PaddleOCR 3.5: Running OCR and Document Parsing Tasks with a Transformers Backend

PaddleOCR 3.5: Running OCR and Document Parsing Tasks with a Transformers Backend

Picture a stack of scanned invoices, a folder of PDFs in three languages, and a deadline. You've probably tried copying text out of a document like that manually. It's slow, it's error-prone, and it makes you want to quit. OCR (optical character recognition, the technology that reads text from images and scans) has existed for decades, but making it work well, especially on messy real-world documents, has always required serious technical setup. This week, a new release quietly made that a lot more accessible.

What happened

PaddleOCR, an open-source toolkit for reading text from images and documents, released version 3.5. The headline feature is a new backend option that lets the toolkit run on top of Transformers, a popular open-source library from Hugging Face that is the foundation for thousands of AI models.

To understand why that matters, a little context helps. PaddleOCR was originally built to run on PaddlePaddle, a deep learning framework (think of a framework as the engine that powers an AI model) developed by Baidu. That worked well, but it meant anyone who wanted to use PaddleOCR had to install and manage PaddlePaddle too. For developers already working inside the Hugging Face ecosystem, that was an extra layer of friction.

Version 3.5 changes that. According to the official Hugging Face blog post, the new release lets users run PaddleOCR's document processing pipeline using the Transformers library as the backend instead. That means the models can be loaded and run through the same tools and patterns that millions of developers already use daily.

The release covers more than basic text extraction. PaddleOCR 3.5 includes pipelines for document parsing, which means it can handle structured documents and pull out not just raw text but the layout and organization of that text. Tables, headers, multi-column layouts, and mixed-language content are all on the menu. The models themselves are hosted on Hugging Face's model hub, so they can be downloaded and used without navigating a separate platform.

The project is open source and free to use. PaddleOCR has been one of the most widely used OCR toolkits in the world, particularly strong on Chinese-language documents, and version 3.5 extends that reach into a broader set of workflows.

Why it matters

Most of us don't think about OCR until we desperately need it. Then we realize how much of the world's useful information is locked inside scanned PDFs, photographed receipts, old contracts, and images of forms. Getting that information out in a clean, usable format is genuinely hard.

The tools that do this well have traditionally lived in two camps. There are paid services, like Google's Document AI or Amazon Textract, which work well but cost money and send your documents to someone else's server. Then there are open-source options, which are free and private but have historically required a fair amount of technical setup to get running.

PaddleOCR 3.5's Transformers backend nudges the second category closer to the first in terms of ease of use. If you or someone on your team is comfortable running Python scripts, the setup is now much simpler than it used to be.

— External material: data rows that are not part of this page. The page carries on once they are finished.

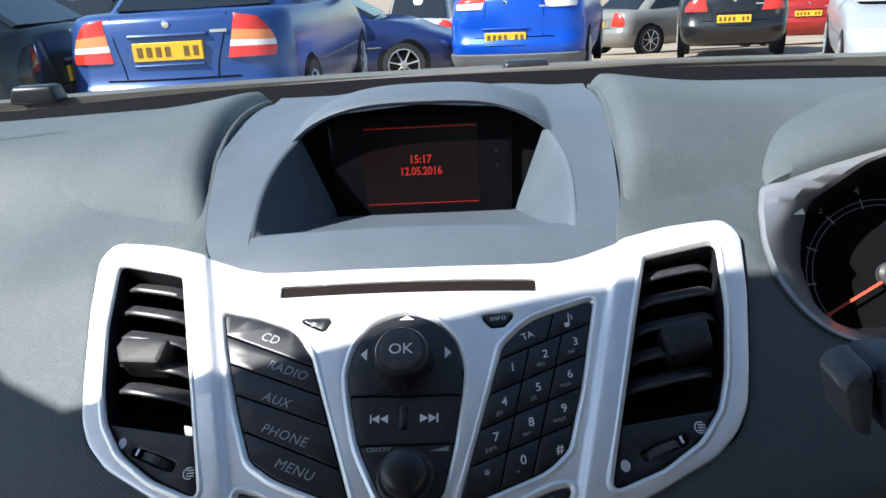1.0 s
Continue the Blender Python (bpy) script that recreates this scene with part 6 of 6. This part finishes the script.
    for s in (-1, 1):
        for y in (0.74, L - 0.80):
            wm = Matrix.Translation((s * (h - 0.10), y, 0.30)) @ Matrix.Rotation(radians(90 * s), 4, "Y")
            turned = lambda u, v, hh: wm @ Vector((u / 1000, v / 1000, hh / 1000))
            # flat near-black disc stands in for the shade inside the wheel arch
            add("arch_shade_disc", disc(turned, 0, 0, [(365, 0), (365, 109), (350, 112)], 40), M_DARK)
            tyre = add("wheel", disc(turned, 0, 0, [(290, -80), (300, -60), (300, 96), (288, 118), (225, 120), (218, 112)], 40), M_TYRE, None, "black tyre")
            add("rim", disc(turned, 0, 0, [(220, 106), (218, 119), (206, 121), (200, 112), (196, 100)], 40, cap=False), M_RIM, tyre, "silver rim")
            add("rim_back", disc(turned, 0, 0, [(216, 90), (216, 96), (200, 97)], 30), M_DARK, tyre)
            for k in range(7):
                a = 2 * math.pi * k / 7
                arm = [turned((30 + 175 * q) * math.cos(a), (30 + 175 * q) * math.sin(a), 112 - 6 * q) for q in (0, 0.5, 1)]
                add("rim_spoke", tube_bm(arm, [0.026, 0.02, 0.024], 6, 0.5), M_RIM, tyre)
            add("hub_cap", disc(turned, 0, 0, [(58, 100), (56, 118), (40, 123)], 20), M_RIM, tyre)
    return car


P_MIDBLUE = paint("mid_blue_paint", (0.022, 0.06, 0.21))
P_BRIGHT = paint("bright_blue_paint", (0.003, 0.07, 0.5))
P_BLACK = paint("black_paint", (0.012, 0.012, 0.014))
P_GREEN = paint("dark_green_paint", (0.012, 0.018, 0.02))
P_NAVY = paint("navy_paint", (0.015, 0.03, 0.12))
P_LIGHT = paint("pale_silver_paint", (0.42, 0.43, 0.46))
P_GREY = paint("grey_paint", (0.24, 0.23, 0.21))
P_RED = paint("red_paint", (0.35, 0.02, 0.015))
build_car("mid-blue saloon car parked with its boot towards the windscreen", (-2.13, 4.97), 0, P_MIDBLUE, 4.2, 1.68, 1.46, 1.02, boot=0.46, lamp=(0.70, 0.995, 27, 46), lean=5.0, plate=(0.0, 0.765, 0.50, 0.125))
build_car("bright blue hatchback car with a grey rear bumper", (0.45, 8.98), -12, P_BRIGHT, 4.1, 1.66, 1.52, 1.05, bumper=M_BUMPER, bands="rc", lamp=(0.90, 1.06, 24, 48), lean=-3.0, plate=(-0.10, 0.575, 0.50, 0.11), upright=0.5)
build_car("black hatchback car in the row of parked cars", (4.02, 12.1), -14, P_BLACK, 3.9, 1.62, 1.45, 0.95, bands="r", lamp=(0.72, 0.92, 26, 47), plate=(0, 0.60, 0.5, 0.115), upright=0.35)
build_car("dark green-grey car parked beside the blue saloon", (-3.05, 5.55), 96, P_GREEN, 4.0, 1.66, 1.45, 1.0, bands="d", upright=0.6)
build_car("dark car with red tail lights behind the green car", (-5.2, 9.5), -8, P_BLACK, 4.2, 1.7, 1.6, 1.0, bands="r", lamp=(0.80, 1.02, 30, 47))
build_car("dark blue car parked across behind the saloon", (-4.3, 11.0), -90, P_NAVY, 4.1, 1.66, 1.42, 0.92)
build_car("pale silver car far off in the yard", (-1.2, 15.0), -20, P_LIGHT, 4.1, 1.7, 1.45, 0.92, bands="r")
build_car("grey saloon car far off in the yard", (2.55, 16.5), -62, P_GREY, 4.3, 1.7, 1.42, 0.92, boot=0.4, bands="r")
build_car("silver car with its front wheel turned to the yard", (6.1, 11.55), 160, P_LIGHT, 4.1, 1.7, 1.45, 0.92)
build_car("red car far off in the row", (7.0, 16.6), -15, P_RED, 3.9, 1.65, 1.45, 0.92, bands="r")
build_car("small blue car far off in the row", (9.1, 18.0), -12, P_BRIGHT, 3.9, 1.6, 1.45, 0.92, bands="r", plate=(0, 0.6, 0.5, 0.12))
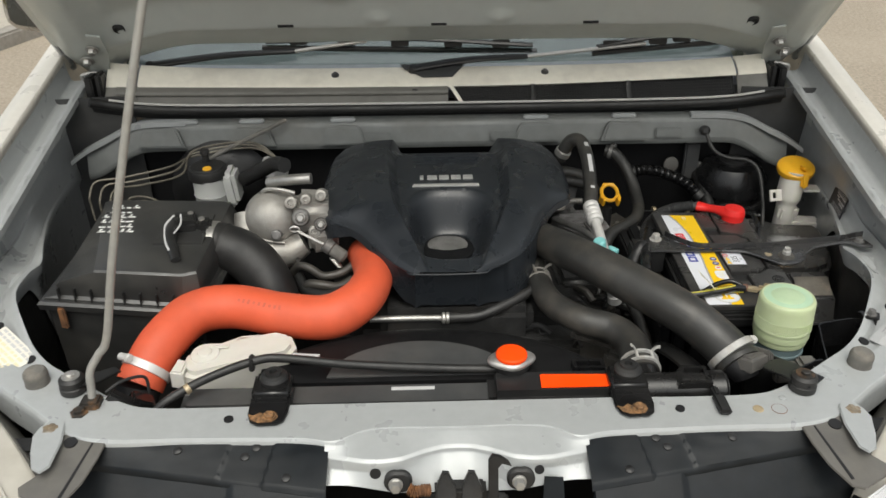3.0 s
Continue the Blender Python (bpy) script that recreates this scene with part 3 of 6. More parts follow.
# ---- wings (the outer panels) with their inner gutters ----
for side in (-1, 1):
    def rail(u, v, side=side):
        y = 0.328 + 0.60 * u
        z = 1.06 + 0.2 * (y - 0.3)
        x, dz = lerp_table([(0, 0.768, -0.010), (0.05, 0.7685, 0.0), (0.14, 0.775, 0.003), (0.26, 0.783, 0.002), (0.32, 0.786, -0.006), (0.38, 0.788, -0.012), (0.75, 0.808, -0.012), (0.84, 0.813, -0.009), (0.92, 0.818, 0.012), (1, 0.820, 0.03)], v)
        bead = 0.0025 * (math.sin(u * 40) > 0.72) * (0.10 < v < 0.24)
        lead = smooth01(u / 0.12)
        x += 0.009 * (1 - smooth01(u / 0.14)) * (1 - v)
        return (side * x, y, z + dz * (lead if dz < 0 else 1) - 0.006 * (1 - lead) + bead)
    bm = B()
    grid(bm, rail, 80, 40, 0.002)
    part("wing_gutter", bm, "paint", truck, "silver wing gutter with pressed beads", 40)

    def skin(u, v, side=side):
        y = 0.05 + 1.35 * u
        z = 1.10 + 0.2 * (y - 0.3) - 0.25 * smooth01((0.35 - y) / 0.35) * 0.35
        x, dz = lerp_table([(0, 0.826, -0.04), (0.12, 0.826, -0.004), (0.2, 0.829, 0.0), (0.35, 0.850, 0.002), (0.5, 0.872, -0.006), (0.65, 0.886, -0.05), (1, 0.91, -0.36)], v)
        x -= 0.10 * smooth01((0.3 - y) / 0.3) * 0.5
        x += 0.004 * (1 - u)
        return (side * x, y, z + dz)
    bm = B()
    grid(bm, skin, 60, 40, 0.002, (-side, 0, 0))
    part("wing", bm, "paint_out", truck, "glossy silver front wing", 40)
    # rounded end of the gutter, under the bracket's bolt
    bm = B()
    prism(bm, [(side * x, y) for x, y in ((0.812, 0.345), (0.784, 0.346), (0.777, 0.336), (0.772, 0.318), (0.771, 0.298), (0.7735, 0.278), (0.779, 0.262), (0.790, 0.258), (0.812, 0.268))], -0.003, 0.0, 0.001)
    for v in bm.verts:
        v.co.z += 1.0585 + 0.2 * (v.co.y - 0.3) - 0.012 * smooth01((0.30 - v.co.y) / 0.05) * 0.4
    part("gutter_end", bm, "paint", truck, "rounded end plate of the gutter", 40)
    # bracket that ties the wing to the lamp panel: a folded strip, bolted at its rounded head
    bm = B()
    strip = spline([(0.788, 0.309, 1.0655), (0.7815, 0.300, 1.0645), (0.7785, 0.276, 1.062), (0.776, 0.252, 1.0585), (0.760, 0.214, 1.051), (0.746, 0.180, 1.043), (0.7415, 0.150, 1.037), (0.743, 0.122, 1.031)], 6)

    def tab(u, v, side=side, strip=strip):
        f = u * (len(strip) - 1)
        i = min(int(f), len(strip) - 2)
        p = strip[i].lerp(strip[i + 1], f - i)
        (w,) = lerp_table([(0, 0.006), (0.05, 0.019), (0.14, 0.027), (0.30, 0.034), (0.40, 0.040), (0.62, 0.045), (0.85, 0.046), (1, 0.036)], u)
        edge = 0.0035 * (smooth01((0.08 - v) / 0.08) + smooth01((v - 0.9) / 0.1))
        return (side * (p.x + w * v), p.y - 0.010 * v * u, p.z - edge - 0.004 * v)
    grid(bm, tab, 42, 16, 0.0025)
    brk = part("wing_bracket", bm, "paint_bracket", truck, "pale silver wing bracket", 40)
    bm = B()
    lathe(bm, (side * 0.7975, 0.2925, 1.0615), [(0.0, 0.0002), (0.0075, 0.0002), (0.010, 0.0022), (0.0115, 0.0022), (0.0125, 0)], (0, -0.12, 1), 24)
    part("dish", bm, "paint_bracket", brk, "pressed dish round the bolt")
    bm = B()
    bolt(bm, (side * 0.7975, 0.2925, 1.0620), 0.0062, 0.005, washer=1.2)
    part("bolt", bm, "clamp_metal", brk)
    bm = B()
    lathe(bm, (side * 0.765, 0.156, 1.0375), [(0.006, -0.002), (0.006, 0.0012), (0, 0.0013)], (0, -0.25, 1), 18)
    part("hole", bm, "dash", brk, "dark punched hole")
    # gusset from the sheet up to the bracket
    bm = B()
    foot_a, foot_b, top_a, top_b = (Vector((side * x, y, z)) for x, y, z in ((0.757, 0.262, 0.990), (0.808, 0.213, 0.985), (0.790, 0.283, 1.048), (0.806, 0.235, 1.044)))
    grid(bm, lambda u, v: foot_a.lerp(foot_b, u).lerp(top_a.lerp(top_b, u), v) + Vector((0, 0, 0.004 * math.sin(math.pi * v))), 10, 10, 0.002, (-side * 0.5, 0, -0.9))
    gus = part("gusset", bm, "paint", truck, "folded silver gusset under the wing bracket", 40)
    # a flat grey disc, the hole's shade put into its colour
    bm = B()
    c = foot_a.lerp(foot_b, 0.42).lerp(top_a.lerp(top_b, 0.42), 0.62) + Vector((0, 0, 0.004))
    nrm = (foot_b - foot_a).cross(top_a - foot_a).normalized()
    nrm = nrm if nrm.z > 0 else -nrm
    lathe(bm, c, [(0.0085, -0.002), (0.0085, 0.0006), (0, 0.0007)], nrm, 20)
    part("hole", bm, "shadow_hole", gus, "round hole in the gusset, its shade painted on a disc")

    # headlamp
    INNER = [(0.834, 0.229, 0.978), (0.787, 0.178, 0.977), (0.719, 0.106, 0.975), (0.651, 0.034, 0.971), (0.609, -0.012, 0.966), (0.570, -0.056, 0.952), (0.530, -0.099, 0.915)]
    line = spline([(side * x, y, z) for x, y, z in INNER], 6)

    def lamp_sheet(prof, line=line, side=side):
        def fn(u, v):
            f = u * (len(line) - 1)
            i = min(int(f), len(line) - 2)
            p = line[i].lerp(line[i + 1], f - i)
            d, dz = lerp_table(prof, v)
            return (p.x + side * d * 0.68, p.y - d * 0.73, p.z + dz)
        return fn
    bm = B()
    grid(bm, lamp_sheet([(0, 0, -0.06), (0.15, 0.0, -0.004), (0.2, 0.003, 0), (0.62, 0.042, 0.002), (0.66, 0.0435, 0.0065), (0.8, 0.047, 0.0065), (0.86, 0.0485, 0.0), (1, 0.052, -0.002)]), 40, 24, 0.003)
    lamp = part("headlamp", bm, "lamp_body", truck, "headlamp with a beige housing", 40)
    bm = B()
    grid(bm, lamp_sheet([(0, -0.034, -0.085), (0.5, -0.016, -0.05), (0.7, -0.008, -0.034), (1, 0.002, -0.034)]), 40, 10, 0.003)
    part("rear_shell", bm, "cowl_face", lamp, "dusty grey back of the lamp", 40)
    bm = B()
    grid(bm, lamp_sheet([(0, 0.052, -0.001), (0.1, 0.066, -0.003), (0.35, 0.115, -0.02), (0.6, 0.165, -0.055), (1, 0.22, -0.17)]), 40, 20, 0.003)
    part("lens", bm, "lens", lamp, "clear headlamp lens", 50)
    bm = B()
    grid(bm, lambda u, v: Vector(lamp_sheet([(0, 0.052, -0.005), (0.1, 0.066, -0.008), (0.35, 0.112, -0.028), (0.6, 0.158, -0.065), (1, 0.20, -0.18)])(u, v)) + Vector((0, 0, 0.0007 * math.sin(u * 700))), 680, 8, 0.002)
    part("reflector", bm, "reflector", lamp, "fluted reflector", 60)
    # the sticker on the housing, with lines of small print
    u0 = 0.505
    a, c = Vector(lamp_sheet([(0, 0.027, 0.001)])(u0 - 0.075, 0)), Vector(lamp_sheet([(0, 0.027, 0.001)])(u0 + 0.075, 0))
    ax = (c - a).normalized()
    cr = Vector((0, 0, 1)).cross(ax).normalized()
    lab = Matrix.Translation((a + c) / 2 + Vector((0, 0, 0.0025))) @ Matrix((ax, cr, ax.cross(cr))).transposed().to_4x4()
    bm = B()
    prism(bm, [(-0.042, -0.0095), (0.042, -0.0095), (0.042, 0.0095), (-0.042, 0.0095)], 0, 0.0006, 0, place=lab)
    st = part("sticker", bm, "ink_black", lamp, "black sticker with small pale print")
    for row, (yy, h2) in enumerate(((-0.0058, 0.0015), (-0.0012, 0.0012), (0.0030, 0.0012), (0.0068, 0.0010))):
        bm = B()
        rs = random.Random(row)
        x = -0.038 + 0.003 * row
        while x < 0.036 - 0.006 * row:
            w = rs.uniform(0.0012, 0.0034)
            prism(bm, [(x, yy - h2), (x + w, yy - h2), (x + w, yy + h2), (x, yy + h2)], 0.0006, 0.001, 0, place=lab)
            x += w + 0.0011
        part("print", bm, "ink_grey", st, "pale bars of print")

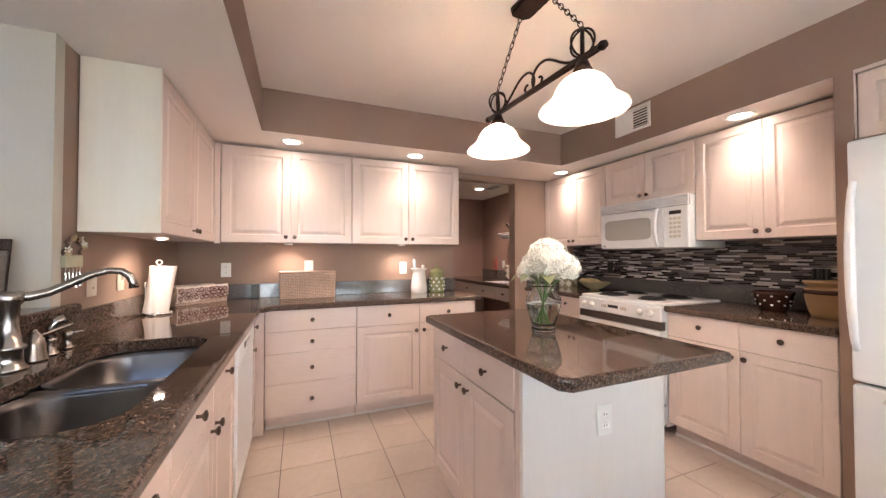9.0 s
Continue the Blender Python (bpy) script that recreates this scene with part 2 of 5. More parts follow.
def tube(points, r, seg=8, bm=None, closed=False, flat=1.0):
    bm = bm or bmesh.new()
    pts = [Vector(p) for p in points]
    n = len(pts)
    rings = []
    side = None
    for k, p in enumerate(pts):
        a = pts[(k - 1) % n] if closed or k else p
        b = pts[(k + 1) % n] if closed or k < n - 1 else p
        d = (b - a).normalized()
        if side is None:
            side = d.cross(Vector((0, 0, 1)) if abs(d.z) < 0.9 else Vector((1, 0, 0))).normalized()
        side = (side - d * side.dot(d)).normalized()
        up = d.cross(side)
        rr = r[k] if isinstance(r, (list, tuple)) else r
        rings.append([bm.verts.new(p + side * rr * math.cos(2 * math.pi * j / seg) + up * rr * flat * math.sin(2 * math.pi * j / seg)) for j in range(seg)])
    for k in range(n if closed else n - 1):
        a, b = rings[k], rings[(k + 1) % n]
        for j in range(seg):
            bm.faces.new((a[j], a[(j + 1) % seg], b[(j + 1) % seg], b[j]))
    if not closed:
        bm.faces.new(rings[0][::-1])
        bm.faces.new(rings[-1])
    return bm


def arc(f, n, a=0.0, b=1.0):
    return [f(a + (b - a) * k / n) for k in range(n + 1)]


def raised_panel(bm, x0, x1, z0, z1, y=0.0, thick=0.02, frame_w=0.058):
    """A cabinet door whose front lies at y and faces -y: frame, sunk groove and raised field."""
    rings = [(0, y + thick), (0, y + 0.003), (0.003, y), (frame_w, y), (frame_w + 0.006, y + 0.007), (frame_w + 0.014, y + 0.008), (frame_w + 0.038, y + 0.002)]
    prev = None
    for ins, yy in rings:
        cur = [bm.verts.new((xx, yy, zz)) for xx, zz in ((x0 + ins, z0 + ins), (x1 - ins, z0 + ins), (x1 - ins, z1 - ins), (x0 + ins, z1 - ins))]
        if prev:
            for k in range(4):
                bm.faces.new((prev[k], prev[(k + 1) % 4], cur[(k + 1) % 4], cur[k]))
        else:
            bm.faces.new(cur[::-1])
        prev = cur
    bm.faces.new(prev)
    return bm


def knob_bm(x, z, y):
    m = Matrix.Translation((x, y, z)) @ Matrix.Rotation(radians(90), 4, "X")
    return lathe([(0.0, 0.0), (0.006, 0.0), (0.005, 0.012), (0.009, 0.016), (0.0155, 0.021), (0.0155, 0.026), (0.010, 0.029), (0.008, 0.027), (0.006, 0.0295), (0, 0.030)], 16, m=m)


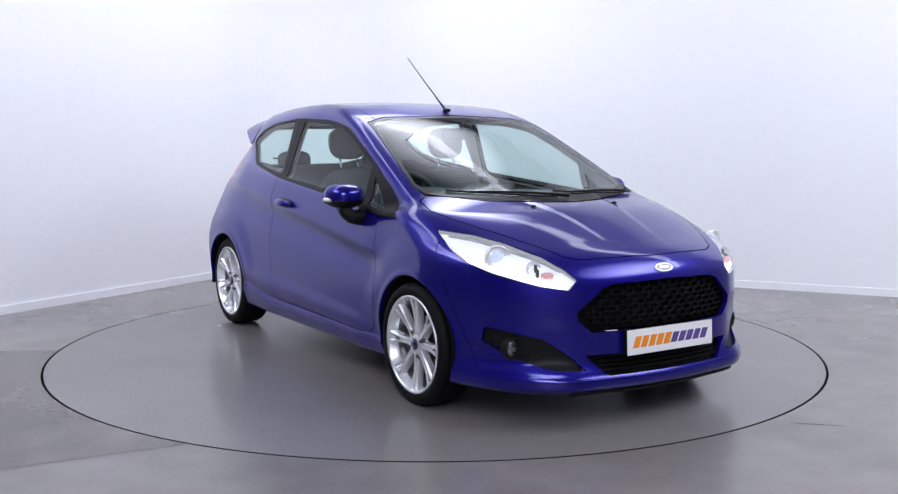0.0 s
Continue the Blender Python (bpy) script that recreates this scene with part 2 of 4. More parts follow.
    bm = bmesh.new()
    lathe(bm, [(R_DISC - 0.007, 0), (R_DISC - 0.005, 0.0), (R_DISC - 0.004, -0.003), (R_DISC - 0.004, -0.055), (0.0005, -0.055)], 160, Matrix.Rotation(radians(90), 4, "X"))
    part("rim_band", bm, SEAM, disc, "black steel edge of the turntable")
    bm = bmesh.new()
    for x, y, r in ((-1.36, 0.98, 0.008), (1.30, 0.96, 0.006), (-1.28, -0.93, 0.007), (0.4, 1.15, 0.005)):
        blob(bm, Matrix.Translation((x, y, 0.002)) @ Matrix.Diagonal((r, r * 0.6, 0.003, 1)), u=10, v=6)
    tagged(part("flecks", bm, WHITE, disc), "small white flecks of dried paint", kind="stuff")
    return tagged(disc, "round grey concrete vehicle turntable flush with the floor", "turntable")


turntable = studio()


# ---- lamps: round soft boxes, brightest in the middle ----
def soft_box(x, y, z, r, power, tilt=0):
    m = bpy.data.materials.new("soft_box_cloth")
    m.use_nodes = True
    nt = m.node_tree
    nt.nodes.remove(nt.nodes["Principled BSDF"])
    em, tc, gr, sc, mu = (nt.nodes.new("ShaderNode" + n) for n in ("Emission", "TexCoord", "TexGradient", "Mapping", "Math"))
    gr.gradient_type = "SPHERICAL"
    sc.inputs["Scale"].default_value = (1 / r, 1 / r, 1 / r)
    mu.operation = "MULTIPLY"
    mu.inputs[1].default_value = power
    em.inputs[0].default_value = (0.880, 0.915, 1.062, 1)
    nt.links.new(tc.outputs["Object"], sc.inputs[0])
    nt.links.new(sc.outputs[0], gr.inputs[0])
    nt.links.new(gr.outputs["Fac"], mu.inputs[0])
    nt.links.new(mu.outputs[0], em.inputs[1])
    nt.links.new(em.outputs[0], nt.nodes["Material Output"].inputs[0])
    bm = bmesh.new()
    bmesh.ops.create_circle(bm, cap_ends=True, radius=r, segments=24, matrix=Matrix.Rotation(math.pi, 4, "X"))
    ob = part("soft_box", bm, m)
    ob.matrix_world = pose(x, y, z, tilt, 0, 0)
    tagged(ob, "round white studio soft box hung from the ceiling", "studio lamp", "studio lamps")
    bm = bmesh.new()
    lathe(bm, [(r * 0.3, 0.14), (r, 0.02), (r + 0.02, 0.02), (r + 0.02, -0.03), (r, -0.03)], 32, Matrix.Rotation(radians(90), 4, "X"))
    part("hood", bm, BLACK, ob, "black soft box hood", True)


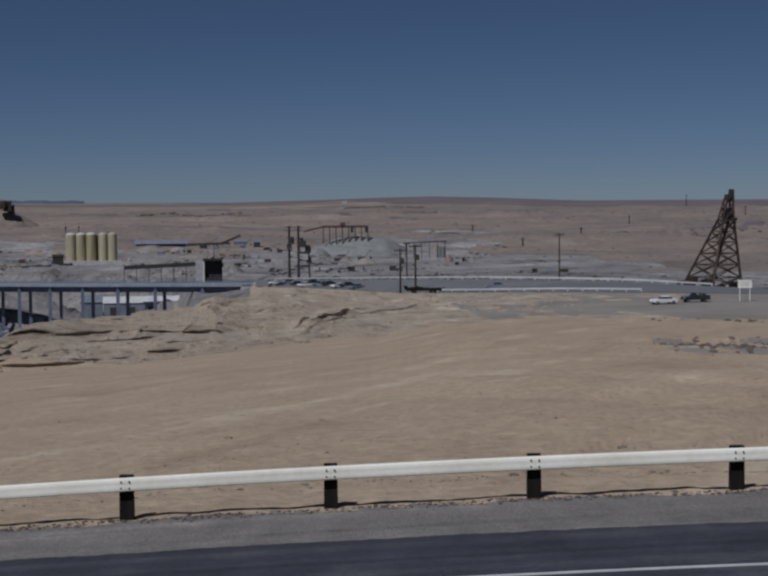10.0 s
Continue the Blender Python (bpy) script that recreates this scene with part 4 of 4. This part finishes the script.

You're working with tools that have extensive documentation and a massive community, rather than a more niche framework.

For small businesses, the practical use cases are real. Think about a bookkeeper who processes dozens of supplier invoices each month and currently types the numbers in by hand. Or a property manager sitting on years of scanned lease agreements who needs to find specific clauses. Or a freelancer working with clients in multiple countries whose documents arrive in different languages. OCR that actually works on messy, real-world documents changes the daily grind for all of them.

The document parsing piece is particularly useful. Extracting raw text from a PDF is one thing. Understanding that a block of numbers is a table, and that the table has headers, and that those headers mean something specific, is a much harder problem. PaddleOCR 3.5 takes a step toward solving that, which means the output you get is closer to something you can actually use without a lot of cleanup.

The open-source and free nature of this also matters for privacy-conscious users. Your invoices, contracts, and client documents don't have to leave your machine.

What to do

The most direct next step is to look at the official walkthrough on Hugging Face. The post includes code examples showing how to run the OCR and document parsing pipelines. If you have someone technical on your team, share the link and ask them to spend 30 minutes testing it on a document type that currently causes you pain, a stack of invoices, a set of scanned forms, whatever your version of that problem looks like.

If you want to explore the models directly, they are available on the Hugging Face model hub. You can browse what's there and see which models are designed for your use case.

If you're not technical yourself, bookmark this one. The right moment to come back to it is when you're next staring at a pile of documents you wish a computer could just read for you.